Use interrupts. A mouse is a slow, slow device, and frequently inactive. Devoting a polling process to the mouse would be wasteful of CPU cycles because a majority of the time the polling device would find the mouse status unchanged from the previous poll. This could be dealt with by increasing the polling interval, but then the mouse would seem unresponsive when it is in use.
Most people got this one mostly right, although there were some odd justifications. Contexts switches appeared in some answers, although it wasn't usualy clear whether the claim was that an poll requires fewer context switches than does an interrupt (it doesn't) or whether interrupts use fewer context switches over all (it does).
A user process making a non-block disk I-O call returns immediately after issuing an operation (a read or write), rather than blocking until the operation continues.
The principle change required by non-blocking is a new system call that lets a user process determine when its o.k. to manipulate the buffer passed along with the disk operation. This status system call would, for example, return false while the buffer is being used in the operation and true when the buffer is ready for further use by the user process.
Another change, not required but helpful for providing improved concurrency, is internal buffering within the disk driver. Internal buffering lets the controller finish with the user-process supplied earlier than might be possible otherwise (this makes more sense for reading than for writing). On the other hand, copying increases the cost for the operation by moving data one more time than is necessary.

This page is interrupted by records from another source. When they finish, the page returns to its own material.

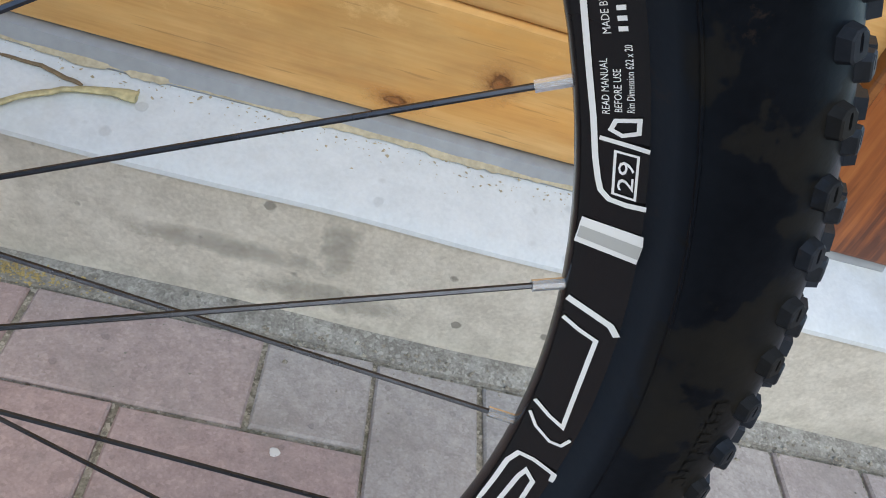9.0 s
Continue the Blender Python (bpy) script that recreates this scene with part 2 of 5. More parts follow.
whitewash_mat = rough_mineral("white_paint", (0.600, 0.640, 0.662), ((0.565, 0.604, 0.626), (0.635, 0.675, 0.697)), stain=(0.47, 0.475, 0.45), stain_amount=0.85, scale=0.6, relief=0.25, pits=0.2, speck=0.04)
flashing_mat = plain("zinc_strip", (0.32, 0.34, 0.36), 0.5, metal=0.3, grain=90)
mortar_mat = rough_mineral("grey_mortar", (0.27, 0.26, 0.235), ((0.19, 0.18, 0.16), (0.36, 0.35, 0.32)), relief=1.0, speck=0.35)
chip_mat = rough_mineral("grit", (0.28, 0.255, 0.21), ((0.19, 0.17, 0.135), (0.37, 0.345, 0.29)), relief=0.3, speck=0.3)
glass_mat = plain("window_glass", (0.145, 0.165, 0.19), 0.12, grain=3, vary=0.05, relief=0)


def spot(name, stops, rough, wobble=0.5, scale=60.0):
    """A stain that thins out towards its ragged edge; stops: (distance, colour, cover)."""
    m, nt, ln, bsdf = material(name)
    tc = nt.new("ShaderNodeTexCoord")
    info = nt.new("ShaderNodeObjectInfo")
    v = nt.new("ShaderNodeVectorMath")
    v.operation = "ADD"
    shift = nt.new("ShaderNodeCombineXYZ")
    for i in range(3):
        ln.new(maths(nt, ln, "MULTIPLY", info.outputs["Random"], 31.0), shift.inputs[i])
    ln.new(tc.outputs["Object"], v.inputs[0])
    ln.new(shift.outputs[0], v.inputs[1])
    n = node(nt, "ShaderNodeTexNoise", Scale=scale, Detail=5.0, Roughness=0.65)
    ln.new(v.outputs[0], n.inputs["Vector"])
    uv = nt.new("ShaderNodeUVMap")
    length = nt.new("ShaderNodeVectorMath")
    length.operation = "LENGTH"
    ln.new(uv.outputs[0], length.inputs[0])
    d = maths(nt, ln, "ADD", length.outputs["Value"], maths(nt, ln, "MULTIPLY", maths(nt, ln, "SUBTRACT", n.outputs[0], 0.5), wobble))
    c = ramp(nt, [(p, col) for p, col, a in stops])
    a = ramp(nt, [(p, (k, k, k)) for p, col, k in stops])
    ln.new(d, c.inputs[0])
    ln.new(d, a.inputs[0])
    ln.new(c.outputs[0], bsdf.inputs["Base Color"])
    ln.new(a.outputs[0], bsdf.inputs["Alpha"])
    bsdf.inputs["Roughness"].default_value = rough
    return m


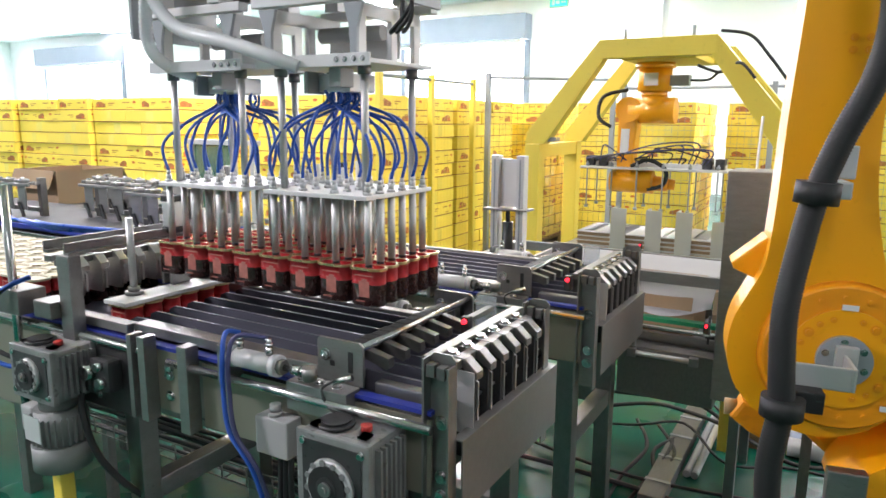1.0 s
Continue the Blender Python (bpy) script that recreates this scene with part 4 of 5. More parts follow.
for cx in CXS:
    part("tube_plate", boxes((cx - BLK / 2, cx + BLK / 2, -BY / 2, BY / 2, 0, 0.012), bevel=0.002), ALU_W, grip, "white aluminium tube plate")
    for i in range(4):
        for j in range(6):
            x, y = cx + (i - 1.5) * 0.1113, (j - 2.5) * PITCH
            SPOTS.append((x, y))
            tb = part("tube", TUBE, None, grip)
            tb.location = (x, y, 0)
            part("collar", COLLAR, None, tb)
            part("cup", CUP, None, tb, "red silicone suction cup")
            part("fitting", FIT, None, tb)
            side = 1 if x > cx else -1
            mx, my = cx + side * 0.012 + r4.uniform(-0.05, 0.05), y * 0.3 + r4.uniform(-0.035, 0.035)
            bow = 0.014 * (i - 1.5) + r4.uniform(-0.026, 0.026)
            part("hose", hose([(x, y, 0.046), (x + bow * 0.8, y + r4.uniform(-0.008, 0.008), 0.12 + r4.uniform(-0.02, 0.015)), ((x * 0.68 + mx * 0.32) + bow, y * 0.65 + my * 0.35, 0.205 + r4.uniform(-0.03, 0.02)), (mx, my, 0.255), (mx, my, 0.29)], 0.0048, 7, 7), BLUE, grip, "blue air hose")
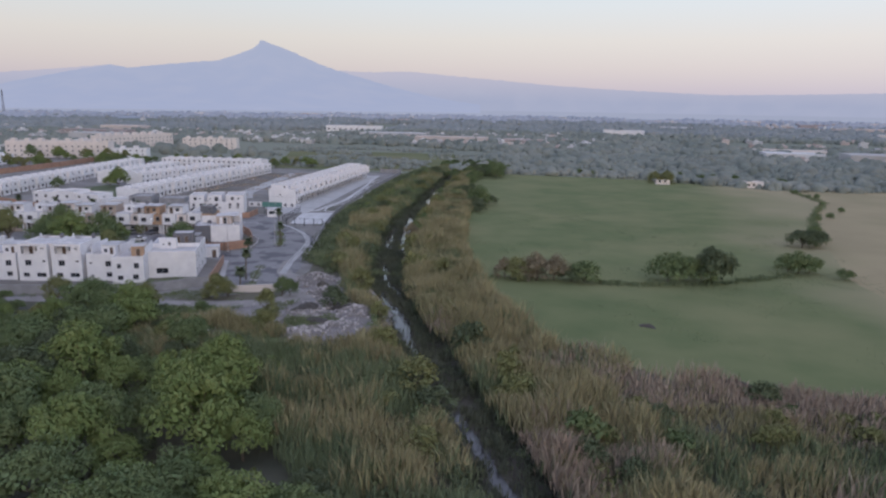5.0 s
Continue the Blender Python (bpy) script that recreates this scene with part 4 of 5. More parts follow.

For example at time t1, X stopped executing and Z began executing.
Identify X, Y, and Z with the execution traces for the two applications and the I-O controller (it will not be possible to distinguish between the two applications). Describe the execution history of the whole system moving from left to right along the x-axis (be sure to use your identified processes in your description, not X, Y, and Z).
With only one CPU, both application processes can't be running at the same time. Because it is running at the same time as both X and Y, it must be that Z is the I-O controller and X and Y are the application processes.
Reading from left to right, application X starts and runs until t1, at which point it issues an I-O request, which is handled by the controller. Some time after t1 application Y starts and runs until t2, at which point it leaves the CPU and a short time later regains the CPU as application X is still waiting for its I-O request to finish. At t3 application X's I-O request is completed and application Y makes an I-O request. The controller continues execution, as does application X; application Y is suspended. The I-O request finishes at t4. Application X terminates at t5, at which point application Y regains the CPU and terminates a short time later.
A lot of answers had two user processes runing at the same time, which should have been a tip-off that there was something suspect in your answer.
Two processes can always cause deadlock by successfully allocating half of an available resource and then requesting the other half. Because this can never happen, it must be that there can't be two processes running at the same time. The scheduler is a non-preemptive, batch scheduler.
A number of people, aparently remenbering the non-preemptive requirement for deadlock, suggested using a preemptive scheduler. But, a preemptive scheduler only manages the CPU; it is not directly involved with managing other resources. Some people mentioned a scheduler the implemented the Banker's Algorithm. Besides the fact that this contradicted the "no special requirements" part of the question, you don't put an implementation of the Banker's Algorithm in the scheduler; it belongs in the global resource manager.